PROBLEM STATEMENT:
Where a line contains the string "recreates", copy that line.

======

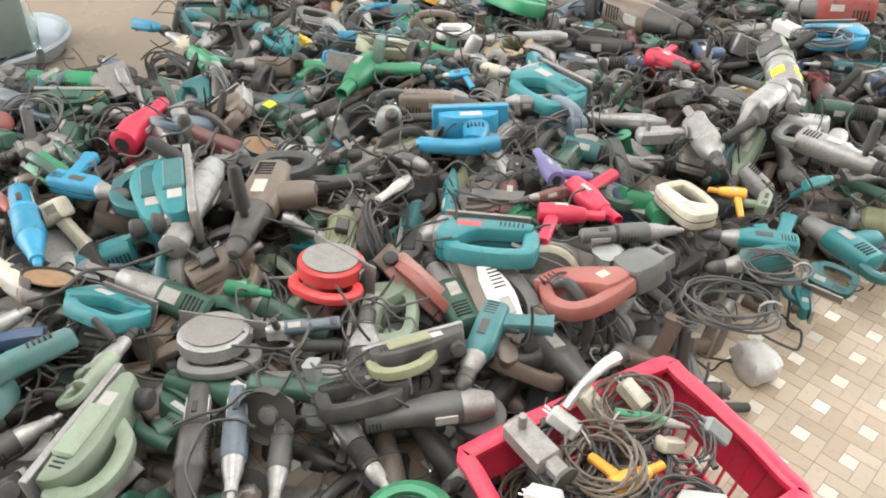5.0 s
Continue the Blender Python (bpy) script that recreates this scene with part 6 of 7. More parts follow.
put("heat_gun", "green", (1.076, 4.930, 0.340), (-16, 0, -90), 0.80, 1, "green plastic heat gun lying flat")
put("jigsaw", "teal", (1.957, 4.588, 0.360), (121, 0, -90), 1.37, 0, "teal jigsaw wedged between other tools")
put("heat_gun", "amber", (2.396, 3.870, 0.330), (160, 0, 60), 0.54, 1, "amber plastic hand tool")
put("heat_gun", "purple", (1.845, 3.985, 0.385), (100, 0, -80), 0.85, 1, "dusty purple hair dryer shaped heat gun")
put("die_grinder", "teal", (1.536, 3.965, 0.330), (81, 0, 30), 0.82, 0, "teal straight grinder in the heap")
put("motor_body", "green", (1.781, 3.880, 0.280), (39, 0, 0), 0.94, 0, "green plastic motor housing")
put("angle_grinder", "white", (1.364, 3.958, 0.360), (49, 0, 40), 0.51, 0, "pale angle grinder among dark tools")
put("cable_coil", "dark_grey", (2.369, 3.504, 0.330), (-12, 0, 0), 0.73, 0, "dark grey supply cable coiled and tied")
put("planer", "teal", (2.526, 3.573, 0.150), (-113, 0, 90), 0.58, 0, "teal planer body at the heap's edge")
put("metal_scrap", "silver", (2.240, 4.155, 0.380), (-0, 0, 0), 0.94, 1, "bare metal bracket plate")
put("heavy_drill", "cream", (1.788, 4.758, 0.360), (-40, 0, 0), 0.56, 0, "cream heavy drill in the heap", second="grey")
put("jigsaw", "white", (1.675, 5.200, 0.360), (-5, 0, 90), 0.74, 0, "white jigsaw with loop handle", skip="shoe saw_blade nose vent trigger")
put("pistol_drill", "amber", (1.607, 5.605, 0.360), (-57, 0, 80), 0.78, 0, "amber pistol drill in the heap")
put("jigsaw", "green", (1.962, 5.497, 0.380), (121, 0, -70), 1.50, 0, "green jigsaw with loop handle")
put("rotary_hammer", "brown", (2.497, 5.192, 0.380), (-57, 0, 0), 1.47, 1, "brown dusty rotary hammer")
put("pistol_drill", "sky_blue", (1.617, 4.745, 0.360), (-168, 0, 60), 0.52, 0, "blue pistol drill in the heap")
put("bellows_hammer", "dark_grey", (2.566, 4.456, 0.360), (132, 0, 0), 0.92, 0, "dark grey chipping hammer with bellows")
put("bellows_hammer", "dark_green", (3.032, 4.331, 0.330), (-19, 0, 0), 0.87, 0, "dark green chipping hammer with bellows")
put("planer", "slate", (3.321, 4.538, 0.340), (13, 0, 90), 0.90, 0, "slate blue planer in the heap")
put("pistol_drill", "teal", (2.697, 3.899, 0.330), (17, 0, 30), 0.50, 1, "teal pistol drill in the heap")
put("angle_grinder", "dark_grey", (1.407, 4.155, 0.340), (-39, 0, 0), 0.58, 1, "dusty dark angle grinder")
put("heavy_drill", "grey", (1.856, 4.475, 0.360), (179, 0, 0), 0.63, 0, "dusty grey heavy drill")
put("breaker", "brown", (1.507, 4.549, 0.340), (-9, 0, 0), 0.76, 0, "brown dusty hammer body")
put("pistol_drill", "sky_blue", (1.218, 5.188, 0.360), (-10, 0, 60), 0.65, 1, "blue pistol drill in the heap")
put("die_grinder", "sky_blue", (1.313, 5.500, 0.380), (24, 0, 0), 0.50, 0, "blue straight grinder in the heap")
put("angle_grinder", "light_grey", (2.034, 5.090, 0.360), (-7, 0, 0), 0.78, 0, "light grey grinder in the heap")
put("pistol_drill", "crimson", (2.478, 4.736, 0.380), (-64, 0, 90), 0.74, 1, "crimson pistol drill in the heap")
put("heavy_drill", "grey", (3.038, 4.059, 0.300), (-65, 0, 0), 0.50, 0, "dusty grey drill with side handle")
put("pistol_drill", "sage", (2.515, 3.868, 0.300), (55, 0, 90), 0.61, 0, "grey-green pistol drill in the heap")
put("die_grinder", "navy", (0.329, 3.322, 0.400), (45, 0, 0), 1.18, 1, "navy blue straight grinder")
put("die_grinder", "black", (0.521, 3.060, 0.360), (40, 0, 0), 0.86, 1, "black long-bodied grinder in the heap")
put("planer", "black", (0.500, 2.926, 0.330), (38, 0, 40), 0.90, 0, "black planer with curved handle")
put("rotary_hammer", "sage", (0.673, 3.289, 0.360), (70, 0, 60), 0.62, 0, "faded green hammer drill", second="sage")
put("planer", "sage", (0.733, 3.080, 0.360), (71, 0, 90), 1.10, 0, "faded green curved tool handle", second="sage")
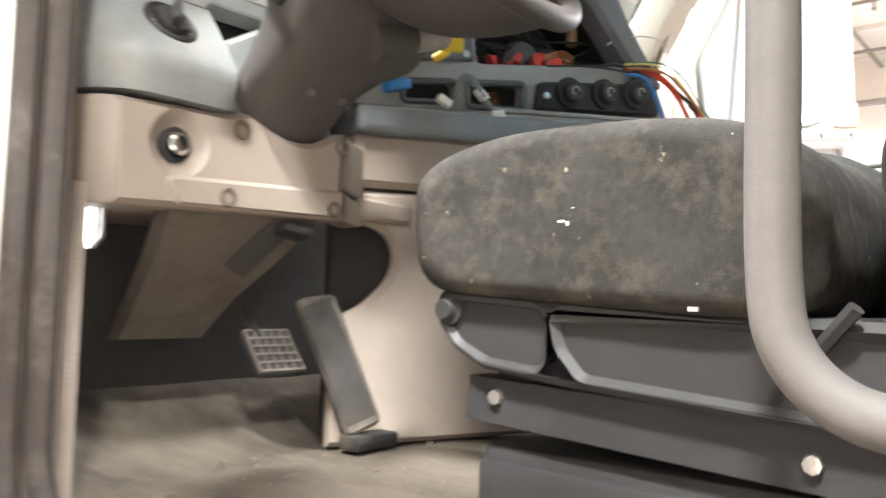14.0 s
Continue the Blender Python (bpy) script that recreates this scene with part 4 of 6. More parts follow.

======

EXERCISE SOLUTION:
Continue the Blender Python (bpy) script that recreates this scene with part 6 of 7. More parts follow.
Continue the Blender Python (bpy) script that recreates this scene with part 4 of 6. More parts follow.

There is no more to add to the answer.